"He's something else," Feldman said admiringly after the two combined, along with closer Frank Francisco, to pitch the Rangers to a 4-1 victory over the Indians on Thursday.
"I go out there, pitch six innings and get five or six strikeouts," Feldman said. "He matches me in two innings. Pretty impressive."
That's a pretty good description of the Texas pitching staff as a whole after it took two of three from Cleveland and won for the fifth time in seven games. The Rangers have allowed just one run in their past 23 innings and have allowed the opponents to score in just two of their previous 37 innings pitched.
"Their pitching the last couple days has been very good," Indians manager Eric Wedge said. "I was really impressed with their pitching this entire series. They've always hit, but the difference this year is their pitching. It has to start with the starting pitching. We were able to shut them down and score a couple runs the first night, and that's exactly what they did to us these last two days."
Rangers pitchers have a 2.66 ERA in their past seven games, while allowing just 50 hits and 14 walks with 63 strikeouts over the same span. That allowed them to take five of seven and finish with a 5-5 road trip going into their three-game series with the Red Sox that starts Friday night at Rangers Ballpark in Arlington.
Texas, with back-to-back wins against Cleveland, is now just a half-game behind the Red Sox in the American League Wild Card race.
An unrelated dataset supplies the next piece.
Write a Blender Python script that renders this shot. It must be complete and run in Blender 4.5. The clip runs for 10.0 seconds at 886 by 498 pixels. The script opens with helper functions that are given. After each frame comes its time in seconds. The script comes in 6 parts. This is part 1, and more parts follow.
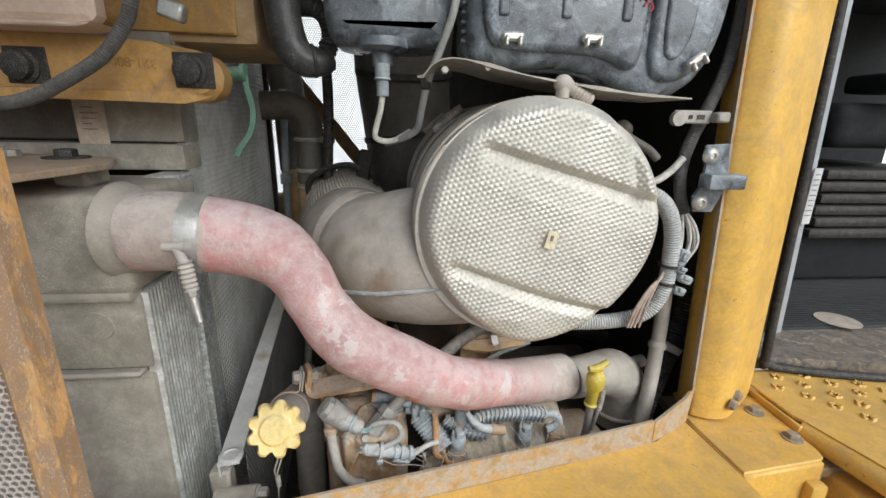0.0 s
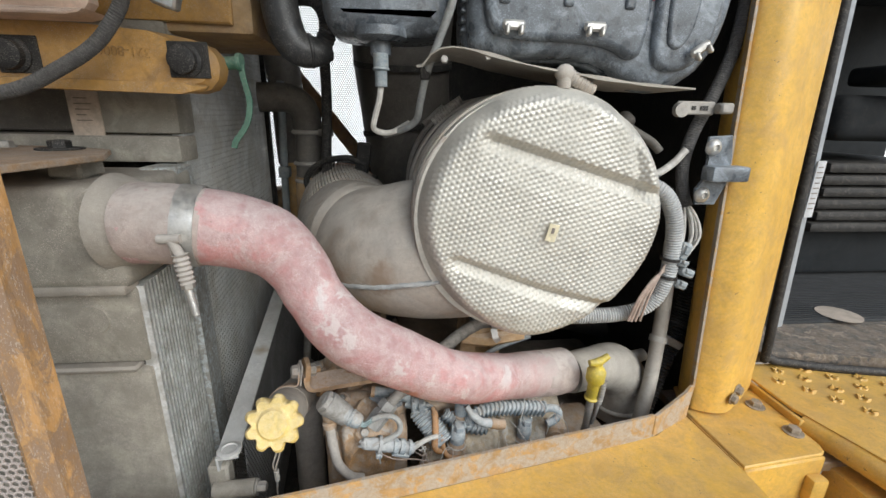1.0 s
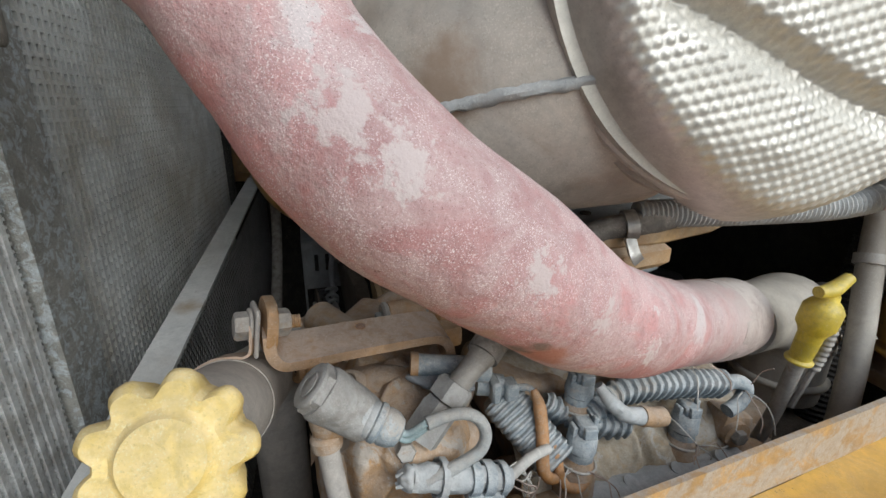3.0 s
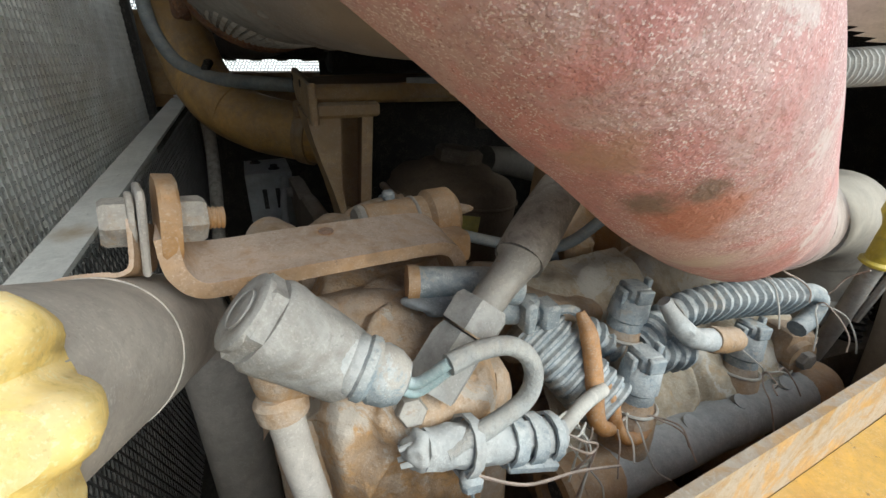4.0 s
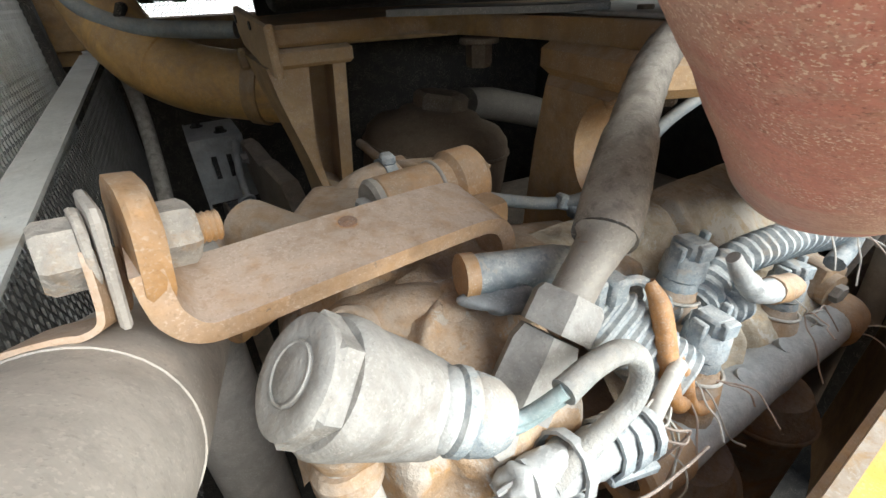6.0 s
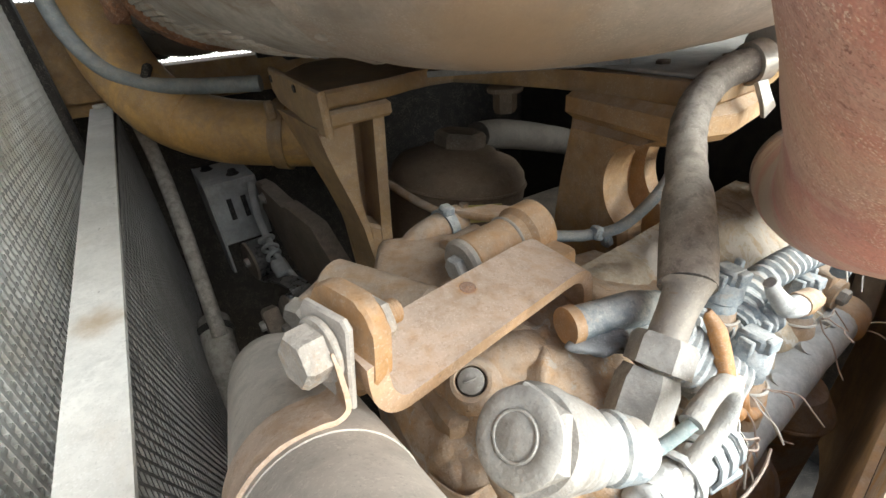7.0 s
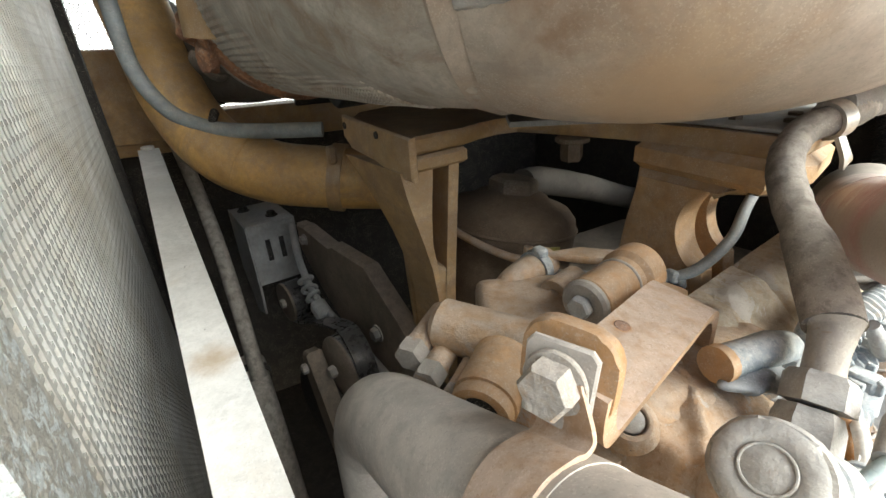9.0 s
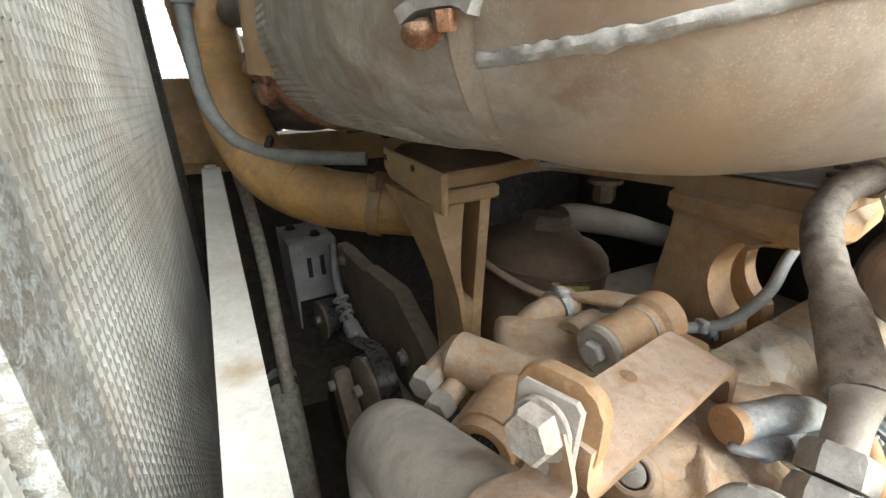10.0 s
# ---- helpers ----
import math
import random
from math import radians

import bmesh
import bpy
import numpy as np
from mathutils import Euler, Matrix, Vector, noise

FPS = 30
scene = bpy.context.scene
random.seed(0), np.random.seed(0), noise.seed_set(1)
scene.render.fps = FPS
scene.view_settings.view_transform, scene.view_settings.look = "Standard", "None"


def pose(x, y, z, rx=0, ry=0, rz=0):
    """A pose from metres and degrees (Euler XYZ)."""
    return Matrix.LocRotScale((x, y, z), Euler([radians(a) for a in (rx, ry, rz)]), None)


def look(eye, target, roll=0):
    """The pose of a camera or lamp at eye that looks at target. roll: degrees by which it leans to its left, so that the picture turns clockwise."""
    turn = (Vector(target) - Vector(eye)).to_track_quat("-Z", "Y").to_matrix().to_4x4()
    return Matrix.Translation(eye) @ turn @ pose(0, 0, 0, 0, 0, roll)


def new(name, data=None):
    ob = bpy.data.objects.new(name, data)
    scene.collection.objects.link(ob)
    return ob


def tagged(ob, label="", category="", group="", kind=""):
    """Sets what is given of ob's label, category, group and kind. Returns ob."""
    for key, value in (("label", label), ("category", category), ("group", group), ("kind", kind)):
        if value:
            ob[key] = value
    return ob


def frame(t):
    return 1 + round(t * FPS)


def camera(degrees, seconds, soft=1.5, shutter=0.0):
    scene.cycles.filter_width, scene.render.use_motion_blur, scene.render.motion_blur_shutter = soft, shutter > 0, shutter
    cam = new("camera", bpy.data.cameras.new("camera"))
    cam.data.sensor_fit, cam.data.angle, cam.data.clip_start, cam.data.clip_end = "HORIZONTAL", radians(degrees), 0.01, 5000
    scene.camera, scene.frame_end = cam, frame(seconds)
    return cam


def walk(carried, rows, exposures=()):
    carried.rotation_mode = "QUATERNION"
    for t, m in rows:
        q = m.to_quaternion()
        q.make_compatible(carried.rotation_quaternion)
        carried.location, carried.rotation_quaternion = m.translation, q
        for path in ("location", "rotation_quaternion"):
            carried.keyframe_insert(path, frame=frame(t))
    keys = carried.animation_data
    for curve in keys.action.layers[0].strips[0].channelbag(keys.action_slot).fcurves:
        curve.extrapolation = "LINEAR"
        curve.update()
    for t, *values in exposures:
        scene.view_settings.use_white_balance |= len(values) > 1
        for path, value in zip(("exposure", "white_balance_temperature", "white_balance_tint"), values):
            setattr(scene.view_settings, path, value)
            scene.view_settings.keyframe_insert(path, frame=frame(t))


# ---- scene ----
cam = camera(91.6, 10.0)
PATH = [
    (0, (0.039, 0.001, 2.347), (0.246, 1.907, 1.779), 1.3),
    (0.5, (0.042, 0.003, 2.345), (0.252, 1.908, 1.771), 1.3),
    (1, (0.04, 0.007, 2.342), (0.248, 1.906, 1.752), 1.3),
    (1.5, (0.027, 0.036, 2.323), (0.242, 1.931, 1.72), 1.2),
    (2, (-0.001, 0.126, 2.266), (0.243, 2.02, 1.67), 1.1),
    (2.5, (-0.025, 0.239, 2.184), (0.252, 2.128, 1.59), 0.9),
    (2.7, (-0.03, 0.28, 2.146), (0.262, 2.167, 1.55), 0.8),
    (3.8, (-0.039, 0.423, 2.017), (0.431, 2.203, 1.235), 0.5),
    (4, (-0.042, 0.433, 2.01), (0.452, 2.191, 1.193), 0.5),
    (4.5, (-0.043, 0.456, 1.985), (0.507, 2.155, 1.085), 0.6),
    (5, (-0.043, 0.471, 1.969), (0.541, 2.115, 0.993), 0.2),
    (5.2, (-0.039, 0.476, 1.971), (0.55, 2.105, 0.972), -0.3),
    (6.3, (-0.084, 0.498, 2.022), (0.567, 2.074, 0.977), -3.6),
    (6.5, (-0.094, 0.497, 2.032), (0.563, 2.072, 0.987), -4.6),
    (7, (-0.127, 0.508, 2.046), (0.604, 2.074, 1.04), -5.1),
    (7.5, (-0.15, 0.514, 2.049), (0.631, 2.092, 1.1), -5.3),
    (8, (-0.17, 0.527, 2.042), (0.646, 2.108, 1.128), -4.8),
    (8.5, (-0.189, 0.538, 2.047), (0.644, 2.131, 1.171), -4.1),
    (9, (-0.205, 0.54, 2.053), (0.625, 2.16, 1.225), -3.5),
    (9.5, (-0.208, 0.545, 2.053), (0.583, 2.204, 1.265), -2.7),
    (10, (-0.195, 0.526, 2.063), (0.483, 2.267, 1.35), -1.9),
]
EXPOSURE = [(0, 0.08, 6120, 9), (2.0, 0.0, 6060, 9), (2.6, -0.17, 5900, 9), (4.0, 0.38, 6080, 4), (4.6, 0.58, 5900, 4), (5.0, 0.72, 5840, 4), (6.5, 1.46, 6280, 7), (8.0, 1.80, 6330, 6), (10.0, 1.90, 6430, 6)]
walk(cam, [(t, look(eye, target, roll)) for t, eye, target, roll in PATH], EXPOSURE)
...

"This was a good series," said Josh Hamilton, who was 7-for-8 in the final two games. "[The Indians] have been playing well. Hopefully we can go back with some fire under our tails against Boston."
Feldman goes back home with a 12-4 record and a 3.90 ERA. He is tied for third in the AL in victories even though he didn't make his first start until April 25. He is also 8-1 with a 3.50 ERA on the road.
"I try to prepare the same way no matter where I pitch," Feldman said. "I really don't know about that."
Thursday's victory was not about preparation or being on the road but just being able to work out of one jam after another with good hard sweat. Feldman allowed seven hits and two walks in six innings, but the Indians were 0-for-4 with runners in scoring position off him. The Rangers turned one double play, catcher Taylor Teagarden threw out Grady Sizemore trying to steal and Feldman made one big pitch and one big catch in the biggest moment of the game.
That came in the third inning. Hamilton had given the Rangers a 2-1 lead in the top of the third with a two-run double, but Sizemore and Jamey Carroll led off the bottom of the inning with a pair of singles. Asdrubal Cabrera bunted them to second and third.
But Feldman struck out Shin-Soo Choo to leave Sizemore standing on third and then snatched Jhonny Peralta's line drive back to mound to end the threat.
"I saw it coming," Feldman said. "I'm not sure how hard he got it, but he might have got it off the end of the bat a little bit, because I was able to catch it."
That was the biggest play of the game. The 3-2 fastball to Peralta, which was clocked at 92 mph, was probably the biggest pitch. Feldman entered the game averaging 4.66 strikeouts per nine innings, the third lowest in the league among 37 ERA qualifiers. But he showed he could throw a little gas past a hitter when needed it.
"What ... 92 miles per hour?" Feldman scoffed. "That's not gas. Feliz throws gas."
That is true. Feldman left after six and Feliz took over. He faced six hitters and struck out the first five he faced. That gave him seven in a row going back to his last appearance against the Angels, tying a club record set by Nolan Ryan in 1991.
"He has a chance to be special," Wedge said. "He has a special arm."
Feliz has now struck out 13 of 20 hitters over 6 2/3 innings and four appearances since being called up from the Minor Leagues.
"I'm gaining confidence," Feliz said. "I've been working on my offspeed stuff, and the more I throw it, the more comfortable I feel."
It's easy to stay comfortable when you're not working up much of a sweat.